__SET EXERCISE__
The entire listing is to be repeated verbatim.

__DATA__
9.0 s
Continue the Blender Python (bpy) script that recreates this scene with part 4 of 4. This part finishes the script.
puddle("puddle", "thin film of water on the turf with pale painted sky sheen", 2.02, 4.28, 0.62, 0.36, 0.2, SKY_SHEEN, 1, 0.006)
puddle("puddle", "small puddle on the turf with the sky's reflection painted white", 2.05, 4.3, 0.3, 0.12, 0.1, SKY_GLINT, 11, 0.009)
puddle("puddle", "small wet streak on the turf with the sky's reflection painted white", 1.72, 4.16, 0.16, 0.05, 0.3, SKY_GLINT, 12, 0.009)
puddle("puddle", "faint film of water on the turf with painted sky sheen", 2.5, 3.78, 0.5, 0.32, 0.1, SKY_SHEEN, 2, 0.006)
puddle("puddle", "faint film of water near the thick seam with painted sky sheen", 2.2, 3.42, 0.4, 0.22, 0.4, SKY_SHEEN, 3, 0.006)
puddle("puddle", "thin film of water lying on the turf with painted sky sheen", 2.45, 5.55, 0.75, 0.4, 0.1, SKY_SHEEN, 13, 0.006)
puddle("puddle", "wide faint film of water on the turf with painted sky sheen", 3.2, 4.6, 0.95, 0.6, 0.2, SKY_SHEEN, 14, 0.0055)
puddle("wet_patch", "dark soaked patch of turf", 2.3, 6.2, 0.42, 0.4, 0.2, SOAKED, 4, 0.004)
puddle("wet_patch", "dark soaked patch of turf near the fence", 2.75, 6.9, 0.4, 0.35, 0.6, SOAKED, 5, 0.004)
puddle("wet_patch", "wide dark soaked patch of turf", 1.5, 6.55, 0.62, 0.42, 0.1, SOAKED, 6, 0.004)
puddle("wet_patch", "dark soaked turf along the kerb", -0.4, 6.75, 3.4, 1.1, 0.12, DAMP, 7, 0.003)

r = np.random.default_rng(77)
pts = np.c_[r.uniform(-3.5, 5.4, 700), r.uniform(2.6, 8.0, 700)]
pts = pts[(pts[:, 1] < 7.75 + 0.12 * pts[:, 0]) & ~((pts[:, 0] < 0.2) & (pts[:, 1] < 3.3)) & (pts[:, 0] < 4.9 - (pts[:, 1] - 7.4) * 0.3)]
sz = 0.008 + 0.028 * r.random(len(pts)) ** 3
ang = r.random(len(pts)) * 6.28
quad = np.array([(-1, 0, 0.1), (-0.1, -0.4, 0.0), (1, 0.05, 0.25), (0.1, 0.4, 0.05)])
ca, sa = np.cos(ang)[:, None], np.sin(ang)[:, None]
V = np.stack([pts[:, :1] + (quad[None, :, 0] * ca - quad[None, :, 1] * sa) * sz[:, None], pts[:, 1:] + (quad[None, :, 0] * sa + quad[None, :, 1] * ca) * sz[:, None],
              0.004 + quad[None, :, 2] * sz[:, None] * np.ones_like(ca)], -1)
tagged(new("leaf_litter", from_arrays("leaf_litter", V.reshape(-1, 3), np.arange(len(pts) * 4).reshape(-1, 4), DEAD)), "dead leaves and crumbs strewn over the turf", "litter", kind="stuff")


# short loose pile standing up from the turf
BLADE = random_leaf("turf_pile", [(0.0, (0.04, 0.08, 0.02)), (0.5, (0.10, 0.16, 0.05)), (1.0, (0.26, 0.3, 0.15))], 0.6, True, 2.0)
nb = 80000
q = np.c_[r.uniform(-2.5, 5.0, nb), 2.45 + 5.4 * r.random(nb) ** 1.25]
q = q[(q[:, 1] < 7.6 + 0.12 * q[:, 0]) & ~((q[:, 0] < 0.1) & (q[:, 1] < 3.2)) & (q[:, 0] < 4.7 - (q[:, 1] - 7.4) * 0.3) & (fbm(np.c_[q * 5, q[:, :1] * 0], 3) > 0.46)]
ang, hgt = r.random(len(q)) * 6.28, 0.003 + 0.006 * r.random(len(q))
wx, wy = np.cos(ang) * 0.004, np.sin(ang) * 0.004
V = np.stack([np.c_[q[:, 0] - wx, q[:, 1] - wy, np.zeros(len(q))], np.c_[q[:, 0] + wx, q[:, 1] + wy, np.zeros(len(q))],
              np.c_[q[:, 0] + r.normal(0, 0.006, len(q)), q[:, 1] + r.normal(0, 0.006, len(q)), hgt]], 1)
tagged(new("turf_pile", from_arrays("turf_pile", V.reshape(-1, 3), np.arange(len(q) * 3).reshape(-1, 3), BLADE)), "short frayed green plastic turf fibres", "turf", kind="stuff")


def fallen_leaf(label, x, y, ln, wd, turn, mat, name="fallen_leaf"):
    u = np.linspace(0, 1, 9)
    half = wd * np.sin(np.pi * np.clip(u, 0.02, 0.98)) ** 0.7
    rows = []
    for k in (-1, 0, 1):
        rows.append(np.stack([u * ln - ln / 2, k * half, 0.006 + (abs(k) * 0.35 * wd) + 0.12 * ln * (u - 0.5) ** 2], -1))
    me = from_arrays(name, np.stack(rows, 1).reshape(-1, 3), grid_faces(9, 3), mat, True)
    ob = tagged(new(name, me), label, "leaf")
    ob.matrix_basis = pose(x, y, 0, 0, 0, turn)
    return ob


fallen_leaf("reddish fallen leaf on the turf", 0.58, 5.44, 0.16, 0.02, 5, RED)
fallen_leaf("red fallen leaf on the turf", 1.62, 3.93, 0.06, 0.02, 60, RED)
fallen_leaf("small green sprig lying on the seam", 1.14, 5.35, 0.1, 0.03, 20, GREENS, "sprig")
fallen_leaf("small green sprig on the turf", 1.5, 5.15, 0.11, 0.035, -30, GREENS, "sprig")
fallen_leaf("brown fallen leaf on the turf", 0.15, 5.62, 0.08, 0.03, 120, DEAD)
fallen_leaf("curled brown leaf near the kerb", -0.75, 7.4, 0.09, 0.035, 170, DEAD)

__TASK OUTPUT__
9.0 s
Continue the Blender Python (bpy) script that recreates this scene with part 4 of 4. This part finishes the script.
puddle("puddle", "thin film of water on the turf with pale painted sky sheen", 2.02, 4.28, 0.62, 0.36, 0.2, SKY_SHEEN, 1, 0.006)
puddle("puddle", "small puddle on the turf with the sky's reflection painted white", 2.05, 4.3, 0.3, 0.12, 0.1, SKY_GLINT, 11, 0.009)
puddle("puddle", "small wet streak on the turf with the sky's reflection painted white", 1.72, 4.16, 0.16, 0.05, 0.3, SKY_GLINT, 12, 0.009)
puddle("puddle", "faint film of water on the turf with painted sky sheen", 2.5, 3.78, 0.5, 0.32, 0.1, SKY_SHEEN, 2, 0.006)
puddle("puddle", "faint film of water near the thick seam with painted sky sheen", 2.2, 3.42, 0.4, 0.22, 0.4, SKY_SHEEN, 3, 0.006)
puddle("puddle", "thin film of water lying on the turf with painted sky sheen", 2.45, 5.55, 0.75, 0.4, 0.1, SKY_SHEEN, 13, 0.006)
puddle("puddle", "wide faint film of water on the turf with painted sky sheen", 3.2, 4.6, 0.95, 0.6, 0.2, SKY_SHEEN, 14, 0.0055)
puddle("wet_patch", "dark soaked patch of turf", 2.3, 6.2, 0.42, 0.4, 0.2, SOAKED, 4, 0.004)
puddle("wet_patch", "dark soaked patch of turf near the fence", 2.75, 6.9, 0.4, 0.35, 0.6, SOAKED, 5, 0.004)
puddle("wet_patch", "wide dark soaked patch of turf", 1.5, 6.55, 0.62, 0.42, 0.1, SOAKED, 6, 0.004)
puddle("wet_patch", "dark soaked turf along the kerb", -0.4, 6.75, 3.4, 1.1, 0.12, DAMP, 7, 0.003)

r = np.random.default_rng(77)
pts = np.c_[r.uniform(-3.5, 5.4, 700), r.uniform(2.6, 8.0, 700)]
pts = pts[(pts[:, 1] < 7.75 + 0.12 * pts[:, 0]) & ~((pts[:, 0] < 0.2) & (pts[:, 1] < 3.3)) & (pts[:, 0] < 4.9 - (pts[:, 1] - 7.4) * 0.3)]
sz = 0.008 + 0.028 * r.random(len(pts)) ** 3
ang = r.random(len(pts)) * 6.28
quad = np.array([(-1, 0, 0.1), (-0.1, -0.4, 0.0), (1, 0.05, 0.25), (0.1, 0.4, 0.05)])
ca, sa = np.cos(ang)[:, None], np.sin(ang)[:, None]
V = np.stack([pts[:, :1] + (quad[None, :, 0] * ca - quad[None, :, 1] * sa) * sz[:, None], pts[:, 1:] + (quad[None, :, 0] * sa + quad[None, :, 1] * ca) * sz[:, None],
              0.004 + quad[None, :, 2] * sz[:, None] * np.ones_like(ca)], -1)
tagged(new("leaf_litter", from_arrays("leaf_litter", V.reshape(-1, 3), np.arange(len(pts) * 4).reshape(-1, 4), DEAD)), "dead leaves and crumbs strewn over the turf", "litter", kind="stuff")


# short loose pile standing up from the turf
BLADE = random_leaf("turf_pile", [(0.0, (0.04, 0.08, 0.02)), (0.5, (0.10, 0.16, 0.05)), (1.0, (0.26, 0.3, 0.15))], 0.6, True, 2.0)
nb = 80000
q = np.c_[r.uniform(-2.5, 5.0, nb), 2.45 + 5.4 * r.random(nb) ** 1.25]
q = q[(q[:, 1] < 7.6 + 0.12 * q[:, 0]) & ~((q[:, 0] < 0.1) & (q[:, 1] < 3.2)) & (q[:, 0] < 4.7 - (q[:, 1] - 7.4) * 0.3) & (fbm(np.c_[q * 5, q[:, :1] * 0], 3) > 0.46)]
ang, hgt = r.random(len(q)) * 6.28, 0.003 + 0.006 * r.random(len(q))
wx, wy = np.cos(ang) * 0.004, np.sin(ang) * 0.004
V = np.stack([np.c_[q[:, 0] - wx, q[:, 1] - wy, np.zeros(len(q))], np.c_[q[:, 0] + wx, q[:, 1] + wy, np.zeros(len(q))],
              np.c_[q[:, 0] + r.normal(0, 0.006, len(q)), q[:, 1] + r.normal(0, 0.006, len(q)), hgt]], 1)
tagged(new("turf_pile", from_arrays("turf_pile", V.reshape(-1, 3), np.arange(len(q) * 3).reshape(-1, 3), BLADE)), "short frayed green plastic turf fibres", "turf", kind="stuff")


def fallen_leaf(label, x, y, ln, wd, turn, mat, name="fallen_leaf"):
    u = np.linspace(0, 1, 9)
    half = wd * np.sin(np.pi * np.clip(u, 0.02, 0.98)) ** 0.7
    rows = []
    for k in (-1, 0, 1):
        rows.append(np.stack([u * ln - ln / 2, k * half, 0.006 + (abs(k) * 0.35 * wd) + 0.12 * ln * (u - 0.5) ** 2], -1))
    me = from_arrays(name, np.stack(rows, 1).reshape(-1, 3), grid_faces(9, 3), mat, True)
    ob = tagged(new(name, me), label, "leaf")
    ob.matrix_basis = pose(x, y, 0, 0, 0, turn)
    return ob


fallen_leaf("reddish fallen leaf on the turf", 0.58, 5.44, 0.16, 0.02, 5, RED)
fallen_leaf("red fallen leaf on the turf", 1.62, 3.93, 0.06, 0.02, 60, RED)
fallen_leaf("small green sprig lying on the seam", 1.14, 5.35, 0.1, 0.03, 20, GREENS, "sprig")
fallen_leaf("small green sprig on the turf", 1.5, 5.15, 0.11, 0.035, -30, GREENS, "sprig")
fallen_leaf("brown fallen leaf on the turf", 0.15, 5.62, 0.08, 0.03, 120, DEAD)
fallen_leaf("curled brown leaf near the kerb", -0.75, 7.4, 0.09, 0.035, 170, DEAD)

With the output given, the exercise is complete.